Dataset section:
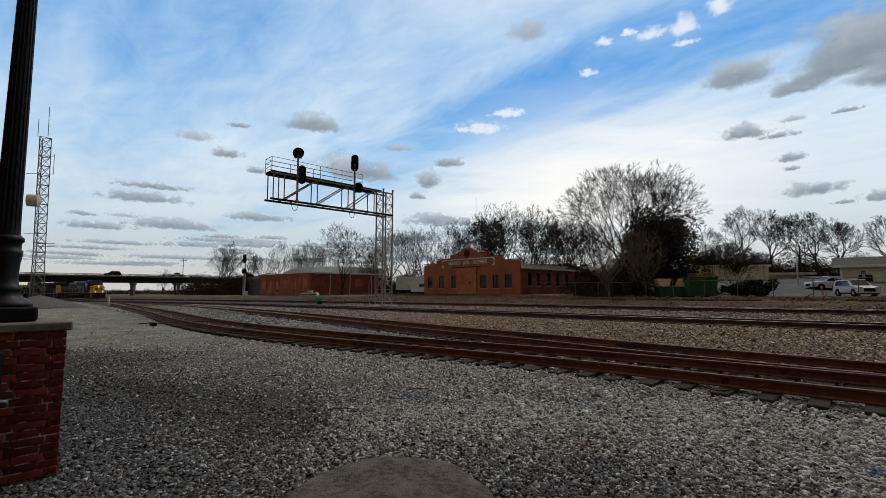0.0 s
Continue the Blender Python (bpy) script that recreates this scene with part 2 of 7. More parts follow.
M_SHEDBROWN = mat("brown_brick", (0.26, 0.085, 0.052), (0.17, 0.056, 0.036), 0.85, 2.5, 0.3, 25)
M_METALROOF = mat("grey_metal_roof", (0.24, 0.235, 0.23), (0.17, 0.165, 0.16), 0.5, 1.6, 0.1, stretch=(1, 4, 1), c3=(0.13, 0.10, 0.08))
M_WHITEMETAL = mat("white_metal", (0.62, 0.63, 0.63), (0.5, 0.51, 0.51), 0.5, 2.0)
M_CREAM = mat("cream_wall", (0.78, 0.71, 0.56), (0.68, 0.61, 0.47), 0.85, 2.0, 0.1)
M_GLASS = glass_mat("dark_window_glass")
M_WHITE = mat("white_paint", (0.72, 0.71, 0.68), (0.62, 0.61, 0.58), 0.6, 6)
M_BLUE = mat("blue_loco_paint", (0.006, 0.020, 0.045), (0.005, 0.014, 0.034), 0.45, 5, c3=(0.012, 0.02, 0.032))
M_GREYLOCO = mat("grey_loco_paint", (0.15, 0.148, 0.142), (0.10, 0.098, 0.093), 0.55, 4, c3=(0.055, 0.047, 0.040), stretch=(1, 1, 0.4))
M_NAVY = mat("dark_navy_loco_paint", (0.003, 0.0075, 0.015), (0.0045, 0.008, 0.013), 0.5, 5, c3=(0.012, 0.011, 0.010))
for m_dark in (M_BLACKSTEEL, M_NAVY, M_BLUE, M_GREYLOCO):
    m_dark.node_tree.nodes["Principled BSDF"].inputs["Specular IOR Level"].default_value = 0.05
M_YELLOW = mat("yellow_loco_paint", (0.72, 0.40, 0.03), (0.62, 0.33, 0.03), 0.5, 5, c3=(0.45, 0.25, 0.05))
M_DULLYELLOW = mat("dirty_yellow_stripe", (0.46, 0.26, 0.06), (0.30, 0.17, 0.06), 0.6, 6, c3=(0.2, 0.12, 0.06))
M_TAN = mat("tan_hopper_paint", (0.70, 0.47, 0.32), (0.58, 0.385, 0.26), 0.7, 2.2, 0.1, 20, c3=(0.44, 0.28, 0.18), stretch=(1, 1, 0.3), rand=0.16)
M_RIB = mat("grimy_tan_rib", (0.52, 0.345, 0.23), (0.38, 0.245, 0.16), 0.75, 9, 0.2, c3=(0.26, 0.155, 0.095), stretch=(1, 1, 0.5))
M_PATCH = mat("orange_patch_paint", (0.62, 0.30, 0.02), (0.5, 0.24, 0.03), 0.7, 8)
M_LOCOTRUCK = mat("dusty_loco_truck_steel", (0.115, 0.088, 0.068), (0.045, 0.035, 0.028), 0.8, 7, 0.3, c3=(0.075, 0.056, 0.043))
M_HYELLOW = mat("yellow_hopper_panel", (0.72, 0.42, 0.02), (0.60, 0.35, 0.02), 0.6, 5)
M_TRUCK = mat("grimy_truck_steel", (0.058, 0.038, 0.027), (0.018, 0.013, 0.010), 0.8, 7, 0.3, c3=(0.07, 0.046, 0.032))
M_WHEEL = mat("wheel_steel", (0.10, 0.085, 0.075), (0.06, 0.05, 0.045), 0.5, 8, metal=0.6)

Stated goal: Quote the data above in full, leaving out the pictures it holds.

The solution:
0.0 s
Continue the Blender Python (bpy) script that recreates this scene with part 2 of 7. More parts follow.
M_SHEDBROWN = mat("brown_brick", (0.26, 0.085, 0.052), (0.17, 0.056, 0.036), 0.85, 2.5, 0.3, 25)
M_METALROOF = mat("grey_metal_roof", (0.24, 0.235, 0.23), (0.17, 0.165, 0.16), 0.5, 1.6, 0.1, stretch=(1, 4, 1), c3=(0.13, 0.10, 0.08))
M_WHITEMETAL = mat("white_metal", (0.62, 0.63, 0.63), (0.5, 0.51, 0.51), 0.5, 2.0)
M_CREAM = mat("cream_wall", (0.78, 0.71, 0.56), (0.68, 0.61, 0.47), 0.85, 2.0, 0.1)
M_GLASS = glass_mat("dark_window_glass")
M_WHITE = mat("white_paint", (0.72, 0.71, 0.68), (0.62, 0.61, 0.58), 0.6, 6)
M_BLUE = mat("blue_loco_paint", (0.006, 0.020, 0.045), (0.005, 0.014, 0.034), 0.45, 5, c3=(0.012, 0.02, 0.032))
M_GREYLOCO = mat("grey_loco_paint", (0.15, 0.148, 0.142), (0.10, 0.098, 0.093), 0.55, 4, c3=(0.055, 0.047, 0.040), stretch=(1, 1, 0.4))
M_NAVY = mat("dark_navy_loco_paint", (0.003, 0.0075, 0.015), (0.0045, 0.008, 0.013), 0.5, 5, c3=(0.012, 0.011, 0.010))
for m_dark in (M_BLACKSTEEL, M_NAVY, M_BLUE, M_GREYLOCO):
    m_dark.node_tree.nodes["Principled BSDF"].inputs["Specular IOR Level"].default_value = 0.05
M_YELLOW = mat("yellow_loco_paint", (0.72, 0.40, 0.03), (0.62, 0.33, 0.03), 0.5, 5, c3=(0.45, 0.25, 0.05))
M_DULLYELLOW = mat("dirty_yellow_stripe", (0.46, 0.26, 0.06), (0.30, 0.17, 0.06), 0.6, 6, c3=(0.2, 0.12, 0.06))
M_TAN = mat("tan_hopper_paint", (0.70, 0.47, 0.32), (0.58, 0.385, 0.26), 0.7, 2.2, 0.1, 20, c3=(0.44, 0.28, 0.18), stretch=(1, 1, 0.3), rand=0.16)
M_RIB = mat("grimy_tan_rib", (0.52, 0.345, 0.23), (0.38, 0.245, 0.16), 0.75, 9, 0.2, c3=(0.26, 0.155, 0.095), stretch=(1, 1, 0.5))
M_PATCH = mat("orange_patch_paint", (0.62, 0.30, 0.02), (0.5, 0.24, 0.03), 0.7, 8)
M_LOCOTRUCK = mat("dusty_loco_truck_steel", (0.115, 0.088, 0.068), (0.045, 0.035, 0.028), 0.8, 7, 0.3, c3=(0.075, 0.056, 0.043))
M_HYELLOW = mat("yellow_hopper_panel", (0.72, 0.42, 0.02), (0.60, 0.35, 0.02), 0.6, 5)
M_TRUCK = mat("grimy_truck_steel", (0.058, 0.038, 0.027), (0.018, 0.013, 0.010), 0.8, 7, 0.3, c3=(0.07, 0.046, 0.032))
M_WHEEL = mat("wheel_steel", (0.10, 0.085, 0.075), (0.06, 0.05, 0.045), 0.5, 8, metal=0.6)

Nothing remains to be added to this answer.